Veröffentlicht am 19.03.2023
Da der Name "R. F. Kuang" auf dem Cover steht, war mir direkt klar: Dieses Buch muss ich lesen! Die Autorin konnte mich bereits mit ihrer "Poppy War"-Trilogie begeistern. "Poppy War" war düster, brutal ...
Da der Name "R. F. Kuang" auf dem Cover steht, war mir direkt klar: Dieses Buch muss ich lesen! Die Autorin konnte mich bereits mit ihrer "Poppy War"-Trilogie begeistern. "Poppy War" war düster, brutal und grausam. Aufgrund der Einbettung mythologischer Kreaturen und göttlicher Gestalten hatte es jedoch auch stets etwas Entwurzeltes und Surreales. Nach den ersten Seiten ihres neuen Romans "Babel" wird schnell deutlich, dass "Babel" zwar ebenfalls düster ist, R. F. Kuang hier jedoch einen Schritt in ein für sie neues Genre wagt. Dark Academia - mit einem kleinen, doch einflussreichem magischen Element: Silberbarren, den Yínfúlù.

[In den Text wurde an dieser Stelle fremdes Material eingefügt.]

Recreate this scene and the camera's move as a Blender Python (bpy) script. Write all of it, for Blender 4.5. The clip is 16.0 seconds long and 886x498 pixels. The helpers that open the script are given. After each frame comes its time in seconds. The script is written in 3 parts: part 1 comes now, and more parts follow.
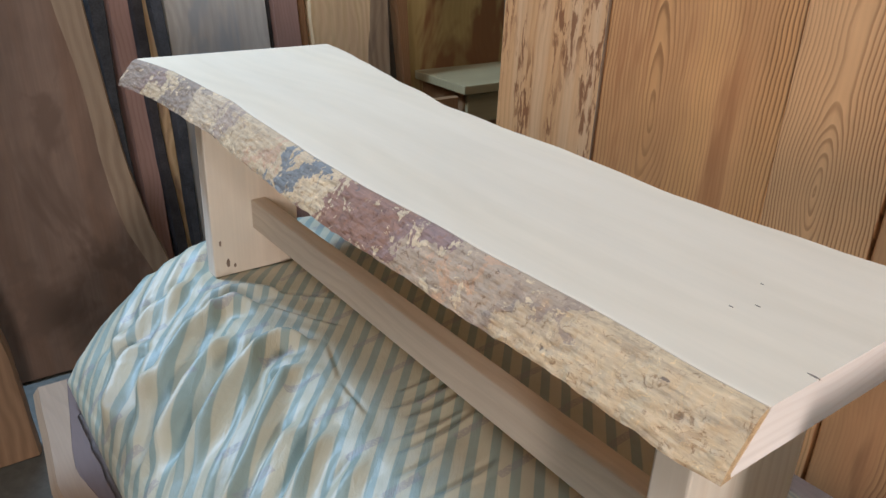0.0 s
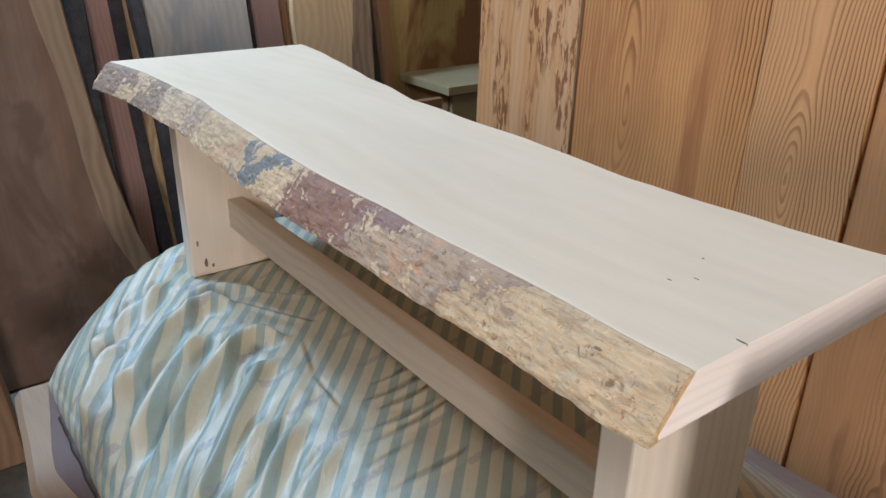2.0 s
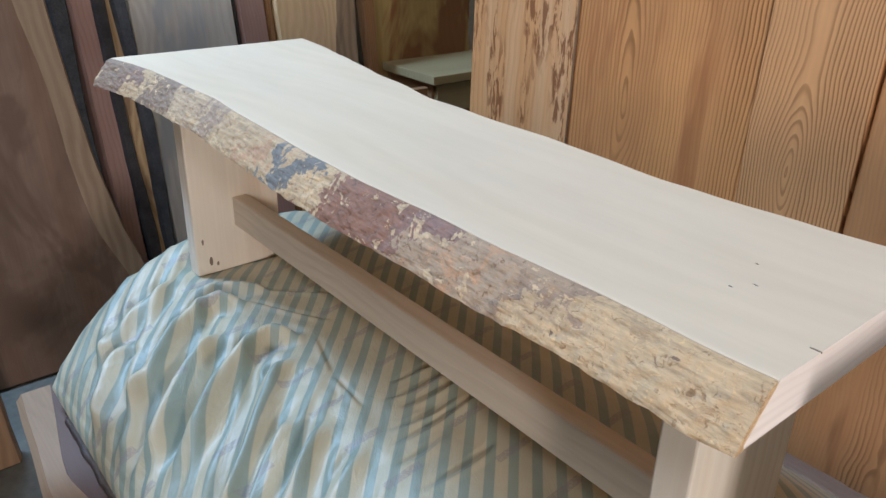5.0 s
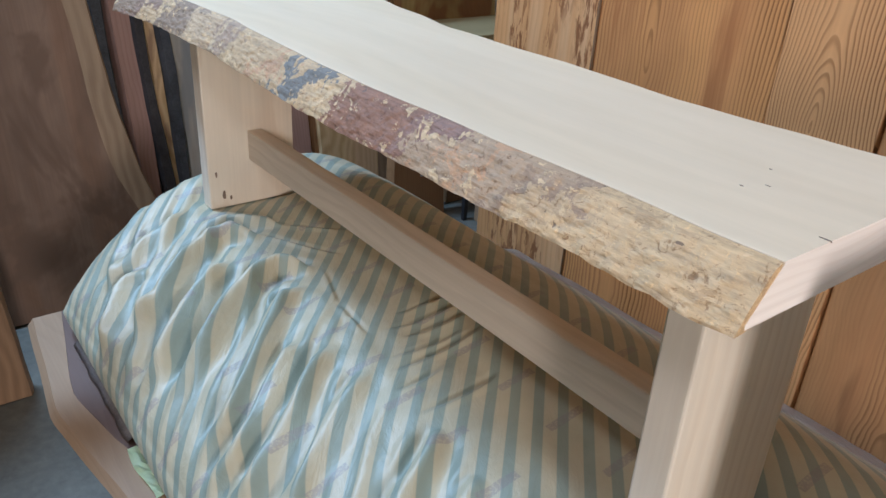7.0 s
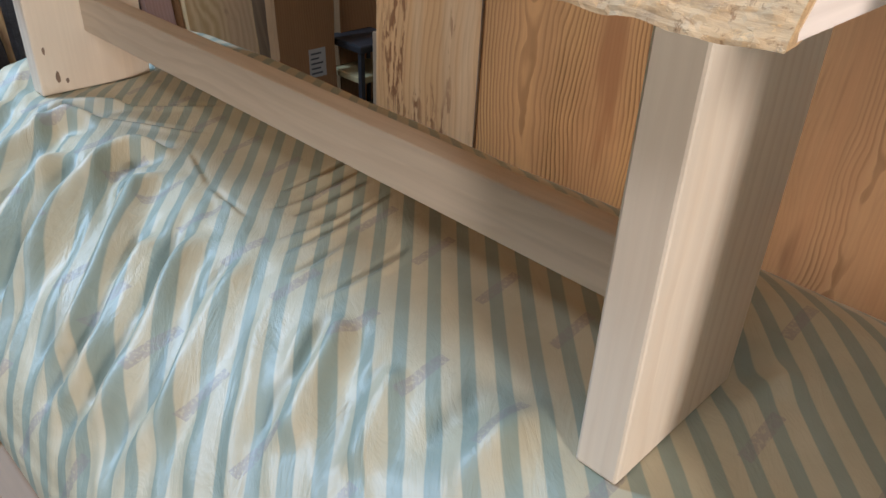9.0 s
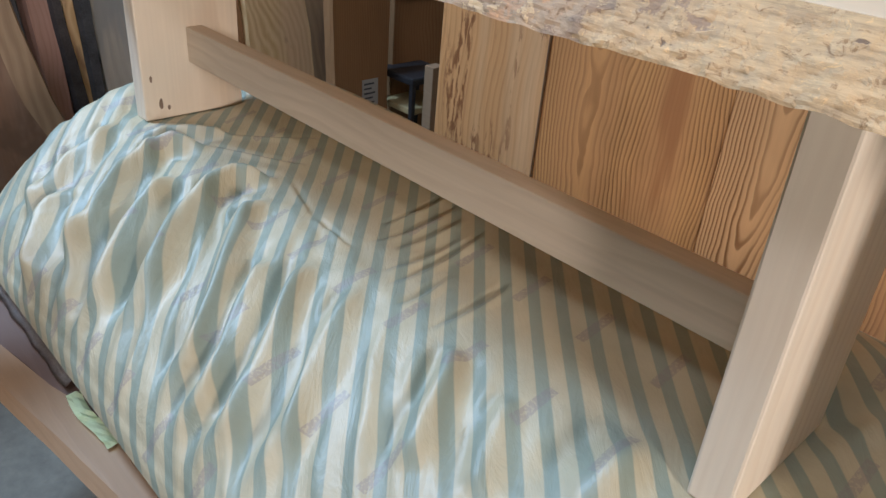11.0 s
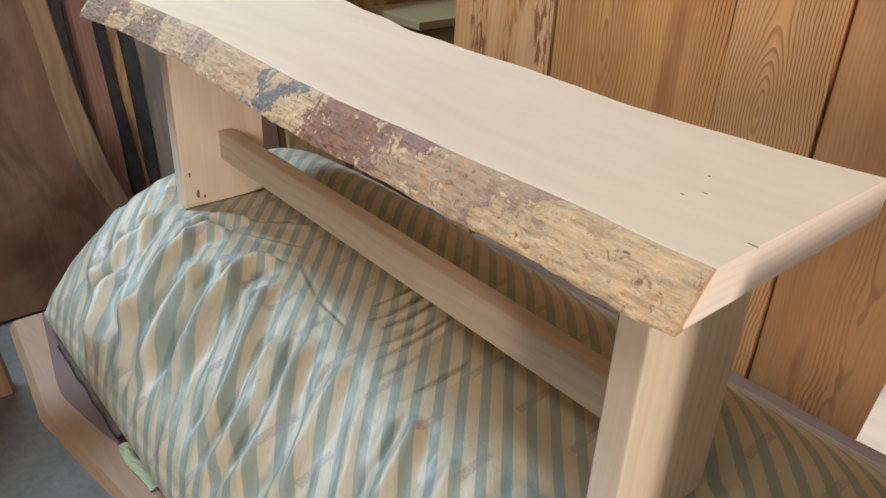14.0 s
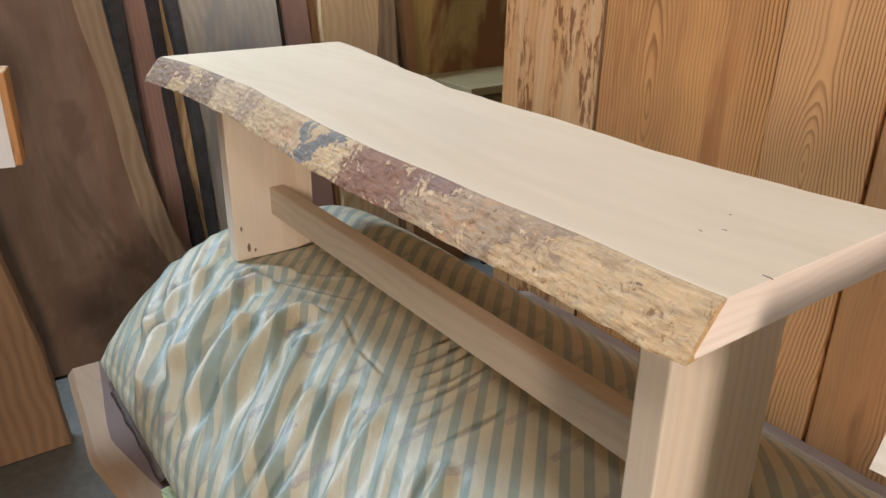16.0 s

Schon auf den ersten Seiten gelingt es der Autorin das magische System in die "reale" Welt des frühen 19. Jahrhunderts zu integrieren, erst in Kanton der Qing-Dynastie, dann in London und später in Oxford. Es ist die Blütezeit des britischen Imperiums, ein klarer Indikator, dass Themen wie Kolonialismus und Rassismus vorder- oder hintergründig einen Platz in diesem Roman finden werden, insbesondere vor dem Hintergrund der einleitenden Worte der Autorin.
Ich bin somit mehr als gespannt, wie die Autorin inhaltlich all diese Elemente durch den Hauptaspekt der "Übersetzung" miteinander verknüpfen wird. Darüber hinaus habe ich großen Respekt vor den zwei Übersetzer*innen, die diesen Roman ins Deutsche übertragen haben: Eine Übersetzung zum Thema Übersetzen, oder wie die Autorin selbst einleitend zitiert: "Traduttore, traditore" - "Ein Akt der Übersetzung ist immer ein Akt des Verrats." Der fiktive Turm zu Babel in Oxford als Institut für Übersetzung dürfte somit zu einem äußerst spannenden, zwiegespaltenen Handlungsort werden; perfekt für Dark Academia!
Mit dem jungen Chinesen "Robin Swift", dessen Identität schon so früh durch die Annahme eines neuen, englischsprachigen Namens verloren geht, haben wir somit auch einen passenden Charakter, der langfristig sicherlich in einen Zwiespalt mit sich selbst und seiner Aufgabe geraten wird. Immerhin beutete das britische Imperium durch ungleiche Handelsverträge mit China das Land aus. Gleich zu Beginn kommt Robin an der Ablegestelle von Kanton in Richtung London in Berührung mit der Macht und Überlegenheit durch Wissen und Sprache; eine Szene, die bestimmt symbolträchtig für den weiteren Verlauf des Buches sein dürfte.
Der Charakter des Professors Lovell blieb auf den ersten Seiten (gewollt) mysteriös und undurchsichtig. Seine Motivation und Antriebsgründe sind aktuell noch unklar, werden jedoch sicherlich noch in einer Schlüsselszene aufgelöst werden.
Insgesamt lies sich die Leseprobe sehr flüssig und gut lesen. Ich kann mir vorstellen, dass aufgrund der Länge des Buches erst eine sehr gründliche Einführung in diese komplexe Welt des Übersetzens gegeben wird und dass dadurch die Handlung zunächst etwas langsamer voranschreitet. Für mich ist das keinerlei Minuspunkt, da ich den Schreibstil der Autorin aus ihrer "Poppy War"-Trilogie kenne und liebe. Meines Erachtens spricht es für den Roman, wenn genug Zeit und Platz gelassen wird, damit sich die Geschichte entfalten kann. Abschließend kann ich daher nur sagen, dass ich vermute, dass "Babel" eines meiner Jahreshighlights 2023 werden könnte und ich mich unglaublich auf die Lektüre freue!